The National Day of Silence is a day of action in which students across the country vow to take a form of silence to call attention to the silencing effect of homophobic, biphobic and transphobic bullying, name-calling and harassment in schools.
The goal of the Day of Silence is to make schools safer for all students, regardless of sexual orientation and gender identity/expression.
Students across the country participate in the Day of Silence to bring attention to this problem, let students who experience such bullying know that they are not alone and ask schools to take action to address the problem.
There is no single way to participate, and students are encouraged to take part in the way that is the most positive and uplifting for their school.
From 2020 onwards InsideOUT will be putting more focus into our Schools Pride Week Campaign, which focuses on celebrating rainbow identities. Schools are still encouraged to participate in Day of Silence if it works for them, and if they would like can then break the silence the following week by running Pride Week.
Why Be Silent
Silence can be used as a powerful tool of protest. The reason why we hold this campaign is to create visibility around the issues of homophobic, biphobic and transphobic bullying in New Zealand schools. Students who participate choose to remain in silence to stand in solidarity with the wider rainbow community in protest against bullying. Specifically bullying targeted toward the rainbow community such as homophobia, biphobia and transphobia which is often strutted off and silenced.
The Youth’12 study on Same or Both-Sex Attracted Young People conducted by the University of Auckland shows us that;
– Same or both-sex attracted young people in New Zealand are 3x more likely to be bullied weekly than their heterosexual peers.
– 57.9% of students were worried someone would hurt/bother them at school and 43.3% had been hit or physically harmed on purpose at school in the last year.
– Of those students who had been bullied over 8x as many had been bullied because they were gay or because people thought that they were gay compared to their opposite-sex-attracted peers.
– There has been no improvement in over 10 years in regards to the amount of bullying sexual minorities face in New Zealand schools.

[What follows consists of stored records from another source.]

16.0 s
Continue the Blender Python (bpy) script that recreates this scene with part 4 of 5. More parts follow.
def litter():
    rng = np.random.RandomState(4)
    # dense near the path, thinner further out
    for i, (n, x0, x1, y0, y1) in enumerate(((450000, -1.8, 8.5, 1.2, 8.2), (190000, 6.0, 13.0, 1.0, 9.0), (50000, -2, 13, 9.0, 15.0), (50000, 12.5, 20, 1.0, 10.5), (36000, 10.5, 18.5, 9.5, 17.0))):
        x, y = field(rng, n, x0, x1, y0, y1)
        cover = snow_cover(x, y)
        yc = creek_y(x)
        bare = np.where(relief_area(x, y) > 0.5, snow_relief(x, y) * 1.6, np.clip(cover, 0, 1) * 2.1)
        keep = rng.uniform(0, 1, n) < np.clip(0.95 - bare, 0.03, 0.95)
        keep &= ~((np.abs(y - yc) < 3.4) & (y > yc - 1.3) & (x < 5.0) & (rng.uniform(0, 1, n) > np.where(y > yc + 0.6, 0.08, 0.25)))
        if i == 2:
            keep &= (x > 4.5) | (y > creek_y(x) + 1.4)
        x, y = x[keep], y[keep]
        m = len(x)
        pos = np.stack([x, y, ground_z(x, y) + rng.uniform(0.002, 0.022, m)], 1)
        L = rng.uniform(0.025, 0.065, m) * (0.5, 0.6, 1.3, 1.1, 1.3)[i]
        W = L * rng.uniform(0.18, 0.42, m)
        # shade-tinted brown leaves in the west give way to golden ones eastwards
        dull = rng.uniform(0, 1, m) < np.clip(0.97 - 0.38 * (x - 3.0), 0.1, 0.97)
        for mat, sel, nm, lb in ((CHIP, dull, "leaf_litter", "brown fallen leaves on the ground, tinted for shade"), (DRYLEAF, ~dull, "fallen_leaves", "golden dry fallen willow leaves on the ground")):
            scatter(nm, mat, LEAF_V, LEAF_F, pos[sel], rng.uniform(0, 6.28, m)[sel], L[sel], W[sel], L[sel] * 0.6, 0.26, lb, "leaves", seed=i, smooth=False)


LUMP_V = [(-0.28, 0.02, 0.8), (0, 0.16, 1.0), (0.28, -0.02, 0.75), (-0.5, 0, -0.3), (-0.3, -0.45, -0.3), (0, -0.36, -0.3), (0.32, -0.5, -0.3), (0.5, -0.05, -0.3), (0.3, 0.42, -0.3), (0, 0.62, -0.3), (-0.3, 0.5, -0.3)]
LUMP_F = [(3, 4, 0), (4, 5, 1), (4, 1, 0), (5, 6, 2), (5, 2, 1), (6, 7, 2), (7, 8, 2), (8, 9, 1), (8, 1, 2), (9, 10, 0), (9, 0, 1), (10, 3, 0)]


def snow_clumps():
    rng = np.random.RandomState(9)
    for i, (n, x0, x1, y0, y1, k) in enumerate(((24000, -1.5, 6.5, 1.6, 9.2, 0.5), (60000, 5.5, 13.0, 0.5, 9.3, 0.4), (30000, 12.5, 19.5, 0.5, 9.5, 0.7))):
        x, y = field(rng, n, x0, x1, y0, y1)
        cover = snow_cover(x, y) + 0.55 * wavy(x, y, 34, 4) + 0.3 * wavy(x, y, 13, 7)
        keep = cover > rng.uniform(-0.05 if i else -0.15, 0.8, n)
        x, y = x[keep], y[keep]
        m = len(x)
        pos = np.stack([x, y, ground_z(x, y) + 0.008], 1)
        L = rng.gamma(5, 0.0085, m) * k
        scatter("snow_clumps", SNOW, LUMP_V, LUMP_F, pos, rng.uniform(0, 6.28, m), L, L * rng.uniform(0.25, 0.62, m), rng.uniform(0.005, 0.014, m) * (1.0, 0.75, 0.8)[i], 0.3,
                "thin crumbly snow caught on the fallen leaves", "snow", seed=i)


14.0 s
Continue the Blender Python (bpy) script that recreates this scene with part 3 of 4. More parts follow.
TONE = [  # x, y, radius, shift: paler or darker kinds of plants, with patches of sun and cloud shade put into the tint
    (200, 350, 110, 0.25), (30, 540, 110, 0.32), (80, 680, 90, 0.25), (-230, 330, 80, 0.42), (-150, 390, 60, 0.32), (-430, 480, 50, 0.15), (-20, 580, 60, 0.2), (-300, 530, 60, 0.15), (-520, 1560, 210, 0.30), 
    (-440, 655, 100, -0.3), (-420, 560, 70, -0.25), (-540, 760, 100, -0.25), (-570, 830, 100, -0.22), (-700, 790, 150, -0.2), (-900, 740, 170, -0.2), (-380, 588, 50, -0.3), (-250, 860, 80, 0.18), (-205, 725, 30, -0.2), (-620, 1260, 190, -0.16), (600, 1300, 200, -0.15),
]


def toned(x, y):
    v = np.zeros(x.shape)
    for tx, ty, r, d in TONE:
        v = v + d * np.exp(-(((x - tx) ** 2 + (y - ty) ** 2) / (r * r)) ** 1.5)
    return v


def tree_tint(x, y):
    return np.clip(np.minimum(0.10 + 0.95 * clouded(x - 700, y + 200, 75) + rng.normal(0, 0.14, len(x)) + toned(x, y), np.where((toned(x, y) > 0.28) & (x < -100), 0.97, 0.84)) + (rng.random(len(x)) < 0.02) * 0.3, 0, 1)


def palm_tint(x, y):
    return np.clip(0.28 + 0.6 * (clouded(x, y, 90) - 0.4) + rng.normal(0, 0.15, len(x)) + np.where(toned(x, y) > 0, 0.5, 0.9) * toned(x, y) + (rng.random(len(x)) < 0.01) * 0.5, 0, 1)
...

These statistics show us that homophobic, biphobic and transphobic bullying is a major issue in New Zealand schools and it’s time something was done about it.

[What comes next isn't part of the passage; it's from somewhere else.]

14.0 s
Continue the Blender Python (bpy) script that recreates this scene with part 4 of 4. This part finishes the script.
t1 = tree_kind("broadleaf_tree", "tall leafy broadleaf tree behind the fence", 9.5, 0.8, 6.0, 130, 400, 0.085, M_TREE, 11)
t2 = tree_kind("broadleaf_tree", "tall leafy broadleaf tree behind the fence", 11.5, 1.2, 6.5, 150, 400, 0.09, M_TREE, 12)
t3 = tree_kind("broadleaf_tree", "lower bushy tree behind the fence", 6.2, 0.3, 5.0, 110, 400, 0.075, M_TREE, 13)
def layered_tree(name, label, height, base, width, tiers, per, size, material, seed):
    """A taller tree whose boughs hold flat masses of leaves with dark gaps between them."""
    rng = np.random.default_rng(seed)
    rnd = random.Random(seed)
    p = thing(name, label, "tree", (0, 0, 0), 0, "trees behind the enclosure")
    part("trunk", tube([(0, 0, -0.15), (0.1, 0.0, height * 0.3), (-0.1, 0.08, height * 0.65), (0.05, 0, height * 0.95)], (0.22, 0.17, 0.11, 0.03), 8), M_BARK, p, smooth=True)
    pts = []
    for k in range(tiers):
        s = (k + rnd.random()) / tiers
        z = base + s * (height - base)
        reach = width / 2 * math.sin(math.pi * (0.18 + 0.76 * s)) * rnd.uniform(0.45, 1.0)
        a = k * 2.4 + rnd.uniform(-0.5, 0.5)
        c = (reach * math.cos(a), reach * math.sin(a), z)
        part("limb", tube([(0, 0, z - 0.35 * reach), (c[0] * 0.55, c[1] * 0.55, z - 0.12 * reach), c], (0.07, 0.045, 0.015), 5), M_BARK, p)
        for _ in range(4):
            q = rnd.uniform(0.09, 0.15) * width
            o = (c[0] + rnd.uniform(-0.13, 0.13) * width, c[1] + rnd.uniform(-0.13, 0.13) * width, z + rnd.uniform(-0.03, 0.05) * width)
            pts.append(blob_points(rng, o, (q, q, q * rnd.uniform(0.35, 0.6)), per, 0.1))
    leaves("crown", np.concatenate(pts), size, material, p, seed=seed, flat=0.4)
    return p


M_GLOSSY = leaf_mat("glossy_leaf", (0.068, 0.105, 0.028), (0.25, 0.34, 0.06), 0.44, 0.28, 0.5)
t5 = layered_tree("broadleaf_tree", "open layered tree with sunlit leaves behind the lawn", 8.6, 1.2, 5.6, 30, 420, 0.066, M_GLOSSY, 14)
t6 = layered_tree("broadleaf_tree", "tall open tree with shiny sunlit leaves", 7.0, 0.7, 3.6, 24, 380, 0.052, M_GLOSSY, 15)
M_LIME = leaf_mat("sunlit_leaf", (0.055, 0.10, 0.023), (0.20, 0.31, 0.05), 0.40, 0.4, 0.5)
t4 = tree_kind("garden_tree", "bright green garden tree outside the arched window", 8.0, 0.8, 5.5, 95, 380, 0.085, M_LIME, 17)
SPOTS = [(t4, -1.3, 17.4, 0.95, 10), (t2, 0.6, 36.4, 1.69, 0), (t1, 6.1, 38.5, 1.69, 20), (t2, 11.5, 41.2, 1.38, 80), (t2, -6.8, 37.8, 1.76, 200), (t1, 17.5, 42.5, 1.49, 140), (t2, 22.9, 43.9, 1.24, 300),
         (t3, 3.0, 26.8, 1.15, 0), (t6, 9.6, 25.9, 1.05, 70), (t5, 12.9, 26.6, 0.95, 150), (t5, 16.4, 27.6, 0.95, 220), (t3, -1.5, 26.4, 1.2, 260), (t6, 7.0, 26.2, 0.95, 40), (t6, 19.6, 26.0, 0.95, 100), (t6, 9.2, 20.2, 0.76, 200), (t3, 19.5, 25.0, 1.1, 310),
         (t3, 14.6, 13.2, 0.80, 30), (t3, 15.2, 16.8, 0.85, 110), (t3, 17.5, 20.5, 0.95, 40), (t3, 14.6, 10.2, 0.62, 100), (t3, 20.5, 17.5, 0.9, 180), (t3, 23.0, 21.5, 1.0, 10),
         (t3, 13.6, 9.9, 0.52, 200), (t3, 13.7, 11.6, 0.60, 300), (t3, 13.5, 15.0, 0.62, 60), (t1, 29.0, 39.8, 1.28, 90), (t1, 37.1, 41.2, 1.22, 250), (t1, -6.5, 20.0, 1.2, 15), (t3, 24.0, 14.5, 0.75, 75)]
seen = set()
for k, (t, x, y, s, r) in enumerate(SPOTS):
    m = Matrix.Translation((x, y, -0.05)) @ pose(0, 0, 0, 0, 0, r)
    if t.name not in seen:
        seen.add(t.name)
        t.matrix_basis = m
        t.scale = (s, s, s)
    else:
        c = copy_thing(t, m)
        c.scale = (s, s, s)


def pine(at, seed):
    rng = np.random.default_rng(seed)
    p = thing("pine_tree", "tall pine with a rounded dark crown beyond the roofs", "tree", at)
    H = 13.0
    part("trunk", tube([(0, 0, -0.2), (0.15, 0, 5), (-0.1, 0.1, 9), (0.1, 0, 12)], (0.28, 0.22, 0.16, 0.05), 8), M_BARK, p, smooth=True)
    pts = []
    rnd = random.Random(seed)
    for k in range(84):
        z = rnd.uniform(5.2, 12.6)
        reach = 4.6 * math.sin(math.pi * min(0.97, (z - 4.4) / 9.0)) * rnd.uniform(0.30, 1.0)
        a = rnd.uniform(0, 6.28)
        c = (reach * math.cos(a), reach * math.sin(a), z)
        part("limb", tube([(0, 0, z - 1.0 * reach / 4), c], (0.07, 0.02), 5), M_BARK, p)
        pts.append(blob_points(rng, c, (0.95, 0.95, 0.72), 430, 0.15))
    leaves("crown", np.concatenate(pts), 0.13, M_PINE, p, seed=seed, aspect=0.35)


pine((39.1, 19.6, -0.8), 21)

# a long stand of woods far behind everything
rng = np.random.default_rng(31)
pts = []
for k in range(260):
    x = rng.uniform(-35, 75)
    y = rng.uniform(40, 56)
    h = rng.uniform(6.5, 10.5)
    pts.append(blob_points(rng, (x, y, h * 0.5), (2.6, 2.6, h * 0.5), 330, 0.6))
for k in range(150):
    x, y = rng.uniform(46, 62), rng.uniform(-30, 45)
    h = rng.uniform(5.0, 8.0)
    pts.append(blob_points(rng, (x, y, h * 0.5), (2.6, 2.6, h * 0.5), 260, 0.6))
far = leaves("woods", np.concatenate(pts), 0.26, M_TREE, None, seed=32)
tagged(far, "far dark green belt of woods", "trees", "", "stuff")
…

The Youth’12 report also highlights the concerning levels of depression, anxiety, alcohol and drug abuse, self harm and suicide experienced by young people of sexual minorities. The Youth’12 report on transgender students shows that nearly 20% had attempted suicide in the previous year and nearly 50% had been physically abused.
By taking part in the Day of Silence, students can bring the topic of bullying into the light and then work with school staff and students on follow up actions to break the silence. These could include starting up a queer straight alliance, improving the quality of education on sexual orientation and gender in health classes or specifying homophobic, biphobic and transphobic bullying in your school’s anti-bullying policies and strategies.

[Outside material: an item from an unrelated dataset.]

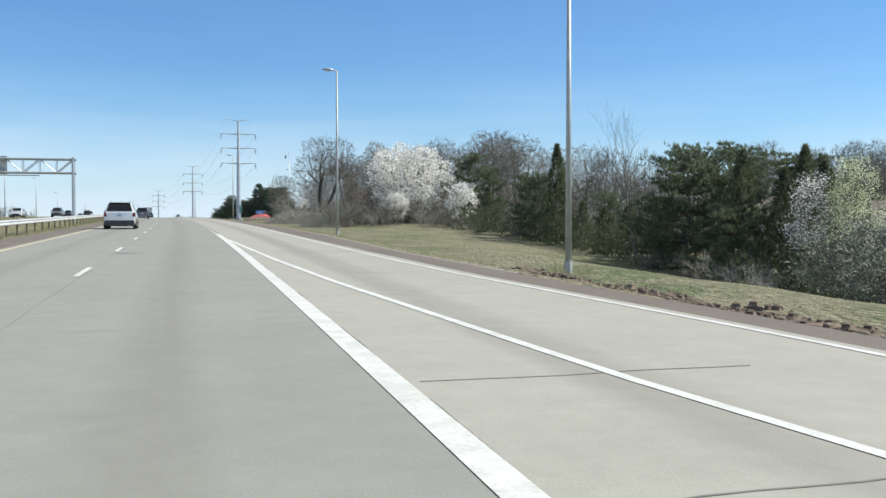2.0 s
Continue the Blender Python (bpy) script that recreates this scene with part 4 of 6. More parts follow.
# the big bare tree over the brush, and the wood behind it
big, _ = crown_tree(11, 15.2, [[(0, 0, -0.4), (-0.1, 0, 1.6), (-0.3, 0.1, 4.2), (-0.1, 0, 6.4)], [(0.25, 0.1, -0.4), (0.5, 0.1, 1.5), (1.9, 0.0, 4.4), (2.5, -0.2, 5.8)]],
                    [(-3.0, 0.3, 7.0, 2.3), (-4.0, -0.6, 6.2, 1.6), (-1.3, 0, 11.6, 2.4), (0.6, 1.5, 12.2, 2.0), (3.3, 0, 11.2, 2.9), (5.1, 0.5, 8.2, 2.2), (0.6, 3.0, 9.2, 2.9), (0.8, -3.0, 9.2, 2.9), (2.8, -2.0, 8.0, 2.2), (-2.6, 2.2, 9.0, 2.2), (3.6, 2.6, 9.6, 2.2)],
                    3600, 0.32, 7.0, 0.36, 0.04, 0.34, twigs=3, length=0.7, twig="twig_dark", bark="bark_dark", label="large leafless spreading tree with forked dark trunk")
put_at(big, 217, 25.7, 1.0)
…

Founded in 1996, the Day of Silence has become the largest single student-led action towards creating safer schools for all, regardless of sexual orientation, gender identity or gender expression. From the first-ever Day of Silence at the University of Virginia in 1996, to the organising efforts in over 8,000 schools in 2013. In 2007 the Day of Silence took place for the first time in New Zealand at Nayland College in Nelson. The day has been held at the school every year since and has grown to run in the other schools in the Nelson region and other places across the country. This is the 7th year of InsideOUT running this campaign in New Zealand.
Who We Are
Day of Silence New Zealand is run by the InsideOUT team of staff and volunteers. InsideOUT is a national charity with the vision for all rainbow young people to have a sense of safety and belonging in their schools and communities.
Organising for Day of Silence
Organising a Day of Silence (DOS) activity or event can be a positive tool for change-both personally and community-wide. By taking a vow of silence, you’re making a powerful statement about the important issue of homophobic, biphobic and transphobic bullying, and when you organise others to join and stand together, that message becomes stronger.
Over 100 schools have taken part in Day of Silence in Aotearoa since 2014!